RE: Trying to Decide Something
March 21, 2015 at 4:20 am
(This post was last modified: March 21, 2015 at 4:48 am by Thumpalumpacus.)
(March 19, 2015 at 3:01 am)rexbeccarox Wrote: You guys really helped me out, and I got to thinking about things. I didn't send his brother the message; I ended up doing things a bit differently.
I realized I fucked up. I really, really, truly fucked up. I had an amazing man who was willing to deal with, and loved me despite, my quiet insanity, and my quiet insanity ruined our relationship. I loved him so much, and pushed him to limits. I feel like the worst person in the world.
I have gotten a bit obsessed with my search for him, but his family members, I've decided, are my last resort. He seems to have shunned social media, for the most part, so the obsessive googling has gotten me very little, but enough to give me some hope. The thing is: I thought I wanted him to share in the walk down memory lane, but what I really want is to apologize to him profusely... and also, I'll admit, that I would love for us to re-connect and live out the fairy tale we started. The truth is: if I had my 'druthers, he'd reply to one of the messages I've sent him (one to his WAY old email, and the other to his google+ account, which shows me almost nothing. His profile pic there is wicked handsome, though), we'd get to know each other again for a few months, he'd book a plane ticket here, he'd decide to stay, and we'd live happily ever after, whatever that means. I have no right to expect it though. I've always attempted to live in a "no regrets" way, but I realize I have every regret right now.
I just have no idea how to get Dale's attention without being insane about it. I feel like it might be important to both of us. I could be totally wrong; I've dealt with heartache so many times; it would suck if this didn't happen, but I would live. I just want to know.
How can I get his attention? I've actually (seriously: I might be completely off my rocker) been thinking about buying a ticket to Oz to find him, which is probably ridiculous, given my manic state right now.
You guys have anything for me? Gawds... even anything to send me into a depressive state would be better than the anxiety I have over waiting to see if Dale will respond to anything I've put out there.
Thanks again. Sorry for the length.
Between the lines, I'm reading you blaming solely yourself for the breakup. Now, we don't know the ins and outs of your time with him, but it's been my experience that in any breakup, there's plenty of blame to go around, and that they are almost never the fault of only one of the partners. There's nothing wrong with analyzing your behavior and understanding the mistakes you made, but don't beat yourself up, feeling like the "worst person in the world".

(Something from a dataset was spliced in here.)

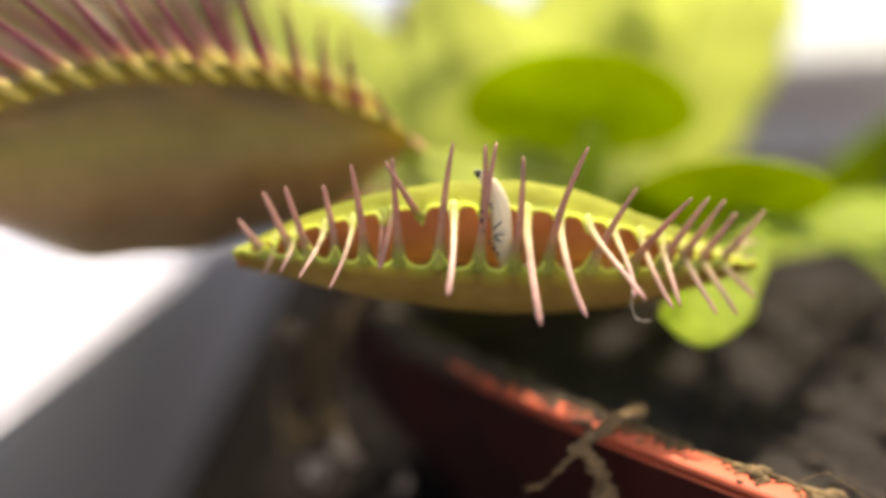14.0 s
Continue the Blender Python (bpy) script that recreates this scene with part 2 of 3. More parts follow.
bm = bmesh.new()
box(bm, (-330, -260, -22), (420, 640, 0), 2.0)
table = thing("table", (45, 35, -760), "dark-stained wooden garden table under the pots", "table")
part("tabletop", bm, BOARD, table)
for lx in (-300, 390):
    for ly in (-230, 610):
        bm = bmesh.new()
        box(bm, (lx - 18, ly - 18, -760), (lx + 18, ly + 18, -22.2), 1.5)
        part("leg", bm, BOARD, table)

trough = thing("white_trough", (-95, 190, 0), "white painted flower trough with outward leaning walls", "flower trough")
TURN = Matrix.Translation((-25.5, -20.0, 0.05)) @ Matrix.Rotation(0.098, 4, "Z")
LONG, BROAD, HIGH, OVER = 420.0, 140.0, 57.0, 17.0


def leaning(bm, x0, x1, y0, y1, z0, z1, grow, edge, steps=2):
    """A block whose top is larger than its foot by grow on every side."""
    box(bm, (x0, y0, z0), (x1, y1, z1), edge, steps)
    for v in bm.verts:
        k = (v.co.z - z0) / (z1 - z0) * grow
        v.co.x += k * (1 if v.co.x > (x0 + x1) / 2 else -1)
        v.co.y += k * (1 if v.co.y > (y0 + y1) / 2 else -1)
    bmesh.ops.transform(bm, matrix=TURN, verts=bm.verts)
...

You took a long shot of a bet and it didn't work. These things happen sometimes. I'm picking up the pieces of such a gamble right now myself, and as you know, it ain't fun. But you cannot go back. I can't really say it better than this, a song I wrote to myself after another failed relationship years ago:
When all the wishin' in the world
ain't turnin' the trick, and
you go to grab the lightning
only to find it's too quick,
and you realize that one more time
your chance has slipped away
you can spend your time
and lavish your regrets
on this unhappy penchant
for the riskiest bets.
You can lay awake nights
wond'rin where it all went awry
but the riskiest bets
bring me no regrets --
I'll know I've lived
before I die.
When you're at a place where disappointment
doesn't bring you dismay --
when no matter what, there's peace in your heart --
that's a place you ought to stay.
When you already know that it's time to go
shouldn't you be gone?
Some other day, some other way
you'll find where you belong.
And if that day never comes
when you feel that you've arrived
you'll find a secret pleasure
in knowing you've survived.
And if that ain't enough
you can do it again
'cause no one knows exactly
where your road ends.
*************
In another way of looking at it, I lived for years with the experiences I had in Iran buried inside me. I didn't realize that I had to address them, the things I learnt there both good and bad, the joys and horrors. I had no idea until late one night a friend online asked me to tell her a story, she was bored. So I sent a short story I had written about some hijimks my friends over there and I had pulled -- she liked it, and asked for another, so I sent a few thousand words about an experience I had during the Revolution -- she liked it, and asked for another, which I didn't have, so I started writing. And I discovered immediately that it was reopening the wound, but in a wholesome way insofar as I was airing out feelings that had still been in play, and affecting me emotionally, without my being aware of it. I looked up two months later, and I had a hundred thousand words written that told a story, my story. And more importantly, I had a much better understanding of myself.
Put shortly, it was cathartic.
It helped me come to peace with myself and let go of many things, both good and bad; and to let go of the past.
Is this a recommendation, Becca? I don't know. Hopefully you will chew on it and decide what it means for you.
Whatever you decide, I wish you the best. You strike me as good-hearted and deserving.